Беспрецедентное появление Сталина на вокзале, чтобы проводить Мацуоку, свидетельствовало о всепоглощающем стремлении угодить Германии. Этот жест приобретал особое значение, поскольку стало известно, что Шуленбург, «встревоженный и терзаемый мрачными предчувствиями», в тот же вечер отбыл из Берлина, надеясь «предотвратить какое-либо поспешное и непродуманное решение»{982}
. Именно Шуленбург был инициатором консультаций в Берлине, хотя и Риббентроп, и Вайцзеккер позднее приписывали себе авторство этой идеи{983}. Такая срочность диктовалась ясным пониманием того, что позиция Сталина относительно Югославии наконец снабдила Гитлера предлогом, чтобы дать ход планам разрешения конфликта с Советским Союзом силовыми методами.
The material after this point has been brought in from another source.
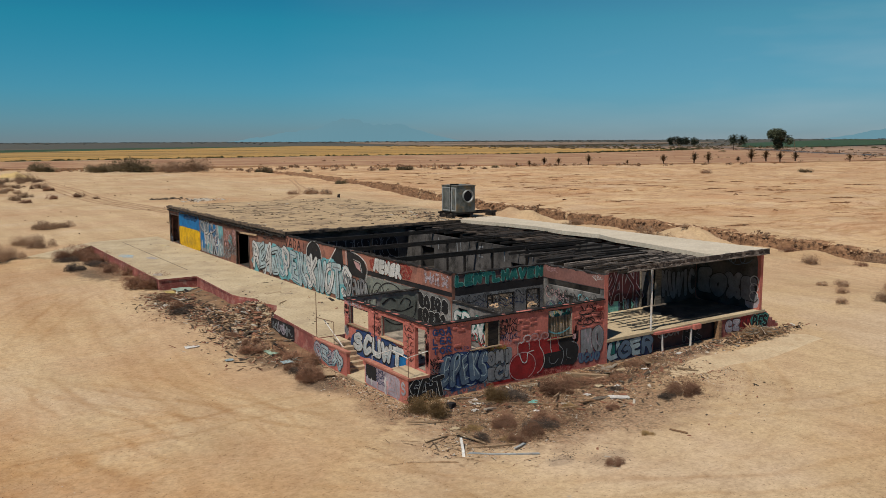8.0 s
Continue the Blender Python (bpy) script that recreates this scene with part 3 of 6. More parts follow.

Обеспокоенные противники этого курса ненадолго сплотились в союз внутри Министерства иностранных дел. Гитлер, как и Сталин, пользовался своей властью, чтобы вбить клин между военными, политиками и государственными чиновниками{984}. Ни Риббентроп, ни Ausw"artiges Amt{985} не знали, насколько далеко зашли военные приготовления, не говоря уже о директивах по операции «Барбаросса». Тем не менее, было достаточно ясно, что Гитлер потерял интерес к дипломатическому процессу и демонстративно держался в стороне от Министерства иностранных дел. Кроме того, в Берлине невозможно было не замечать все ширящихся слухов о скорой военной кампании, прямо отражавших сильнейшие подозрения Гитлера насчет Советского Союза{986}. В итоге сторонники Континентального блока теряли почву под ногами, но все еще искали способы добиться перемены решения.Риббентроп, все больше оказывающийся в изоляции, неохотно присоединился к профессиональным дипломатам весной 1941 г. в последней, довольно жалкой попытке отговорить Гитлера от нападения на СССР. Делались разные спорадические и нескоординированные шаги, чтобы свернуть Гитлера с принятого им курса. И Вайцзеккер, и Риббентроп, видимо, надеялись привлечь на свою сторону союзников Германии по Оси, чтобы удержать его. Однако Гитлер скрывал свои планы от союзников, не допуская открытых дебатов по поводу его стратегии. Оппозиции оставалось действовать втайне, с помощью намеков. Например, Вайцзеккер постоянно намекал на возможность войны Дино Альфиери, итальянскому послу в Берлине (и влиятельному члену Фашистского совета в Риме). На встрече с Риббентропом 15 мая Муссолини заметил, что «ему кажется выгоднее политика сотрудничества с Россией»{987}
, хотя явно наслаждался мыслью, что немцам могут «в России здорово пощипать перья»{988}. Возможно, большее значение имели попытки просветить Мацуоку, которого тоже намеренно держали в неведении относительно немецких замыслов во время его визита в Берлин. И Отт, германский посол в Токио, и адмирал Редер, главнокомандующий военно-морскими силами Германии, сговорились действовать в этом направлении{989}.Шуленбург никак не мог поверить, чтобы Гитлер выбрал войну, и даже сомневался, «знает ли он о слухах насчет войны». Он презирал Риббентропа, которого обвинял в «систематических попытках изолировать от него Гитлера и сделать того зависимым от его собственных советов и предоставляемой им самим информации». С момента назначения Риббентропа Шуленбург обменялся с Гитлером лишь парой слов, когда они столкнулись друг с другом по чистой случайности во время визита Молотова в Берлин{990}
. Прежде чем вернуться к своей миссии, Шуленбург совместно со старшими чинами своего ведомства: Хильгером, советником посольства, фон Типпельскирхом, его заместителем, и генералом Кестрингом, военным атташе, составил убедительный меморандум, в котором приводились доводы против вторжения в СССР. Следуя примеру Бисмарка, Шуленбург считал, что Россию и Германию объединяет желание помешать англосаксонскому блоку захватить власть в Европе. Поэтому он склонен был отмахиваться от слухов о войне как от «чистой фантазии», продукта английской пропаганды. Он твердо верил: «Все, чего Германия может добиться, воюя с Советским Союзом, можно гораздо легче и безопаснее получить путем мирных переговоров». Хотя Шуленбург разделял всеобщее убеждение, что вермахт сокрушит Красную Армию, он предостерегал: оккупация создаст в России неконтролируемый хаос. Лично ему не верилось, чтобы Гитлер начал атаку, «пока не разгромлена Англия». Россо, больший циник и меньший идеалист, хотя и разделял это мнение, высказал робкое предостережение, которое Шуленбург предпочел игнорировать: «Мы видели достаточно примеров того, что глупцы, которые нынче правят миром, способны на любое безумство»{991}.